The celebration comes after 25 years since President Thabo Mbeki of South Africa and his peers; President Olusegun Obasanjo of Nigeria, President Abdelaziz Bouteflika of Algeria, and President Hosni Mubarak of Egypt, launched NEPAD as Africa’s answer to its own development challenge.
With the establishment of the African Union in 2002, from the Organisation of African Unity (OAU), African leaders positioned NEPAD at the centre of the continent’s development agenda.
Over the 25 years, what began as a declaration of shared intent has become an institution with a measurable record across infrastructure, agriculture, health, climate resilience, gender equality and youth empowerment across all five regions of the continent.
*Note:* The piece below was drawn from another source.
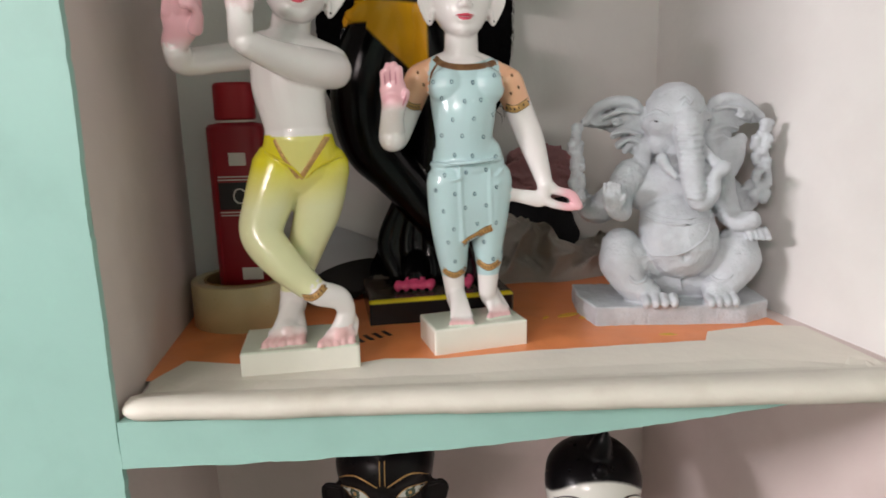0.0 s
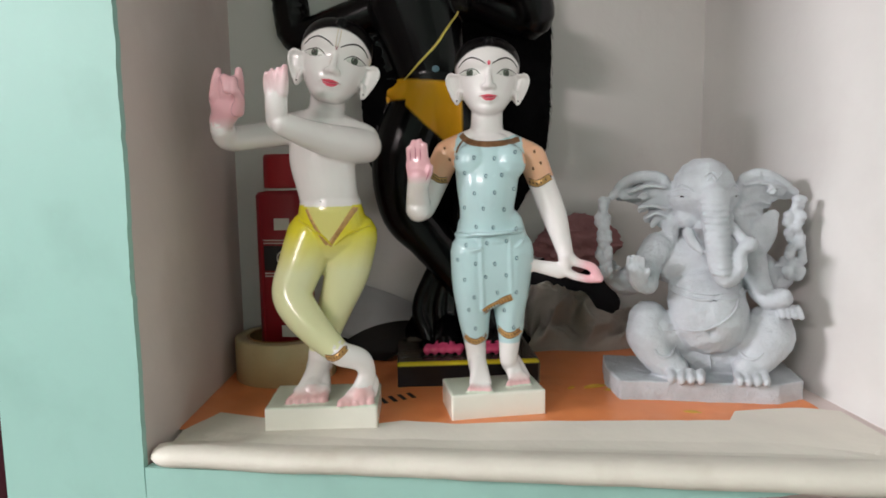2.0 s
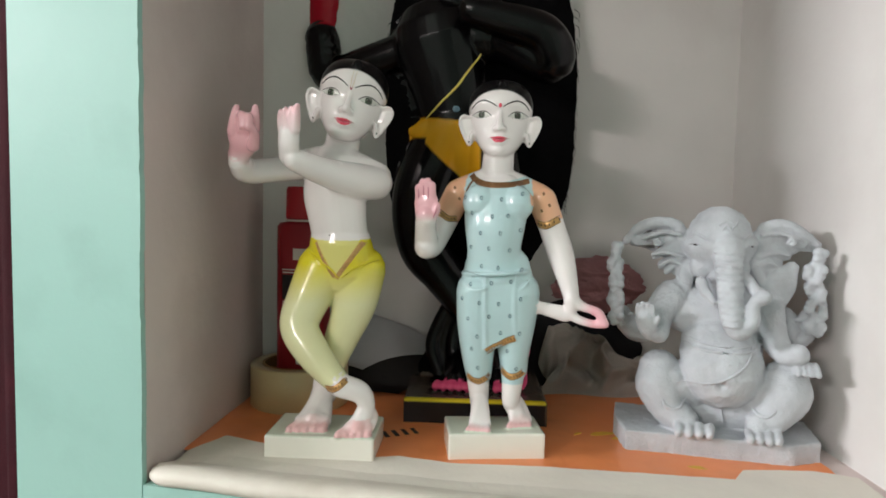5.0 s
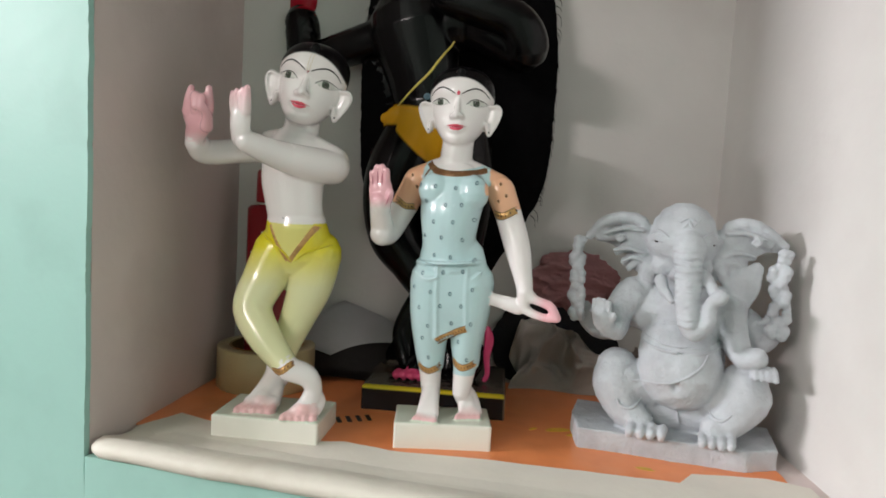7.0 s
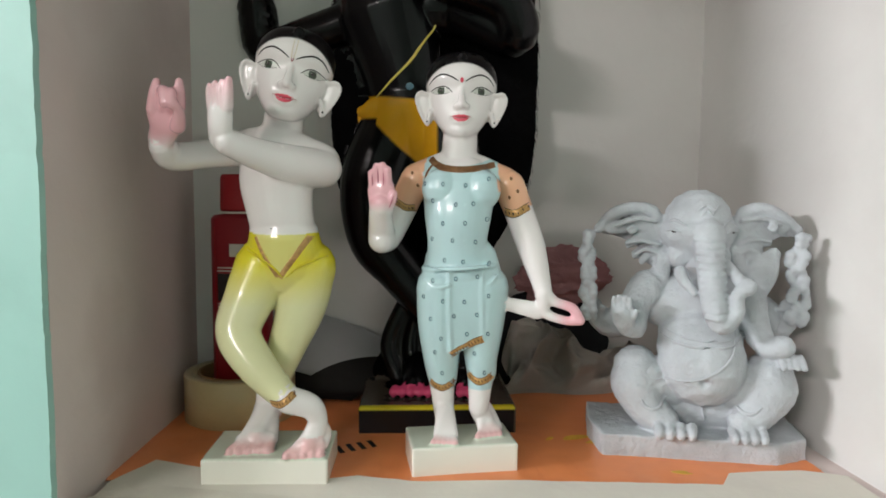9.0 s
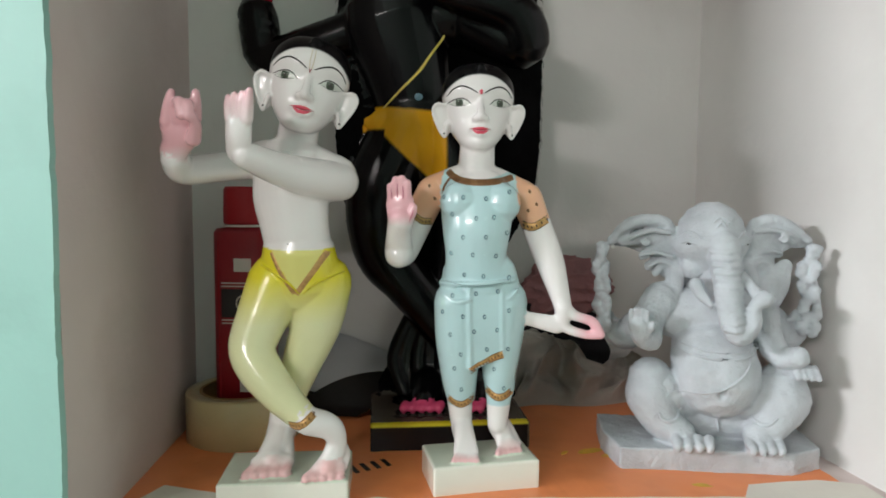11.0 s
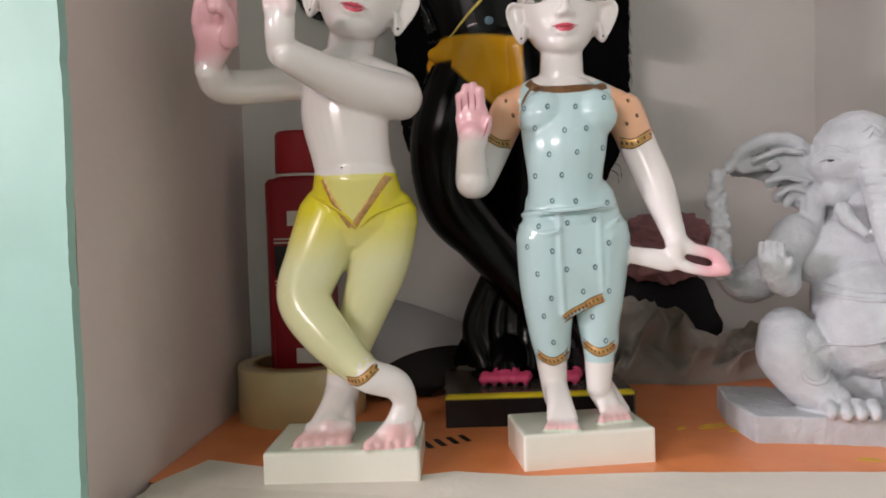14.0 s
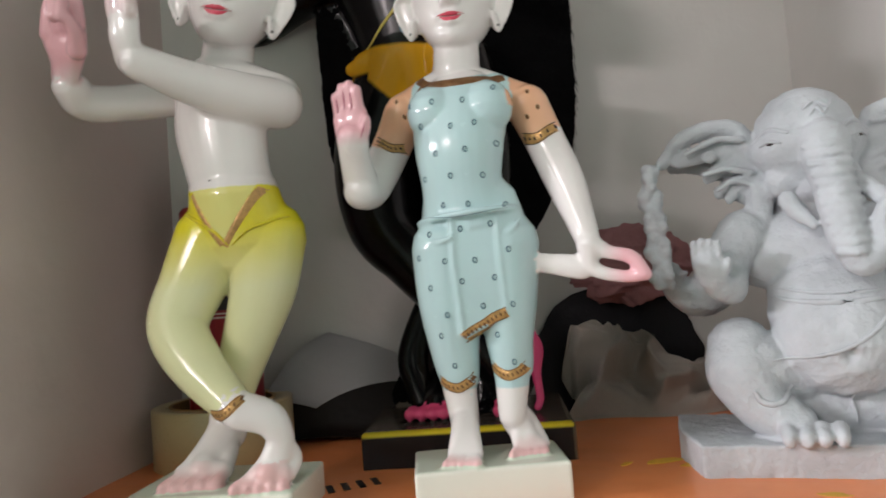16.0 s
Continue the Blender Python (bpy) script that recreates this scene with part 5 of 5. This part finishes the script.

For instance, on trade and connectivity, AUDA-NEPAD's One-Stop Border Post programme has grown from a single crossing at Chirundu between Zambia and Zimbabwe in 2009 to 32 operational posts today, with 85 more in preparation.
On health, the African Medicines Regulatory Harmonisation (AMRH) programme has cut medicine registration timelines in the East African Community from an average of two to three years to under twelve months, ensuring faster access to treatments for HIV, malaria and tuberculosis.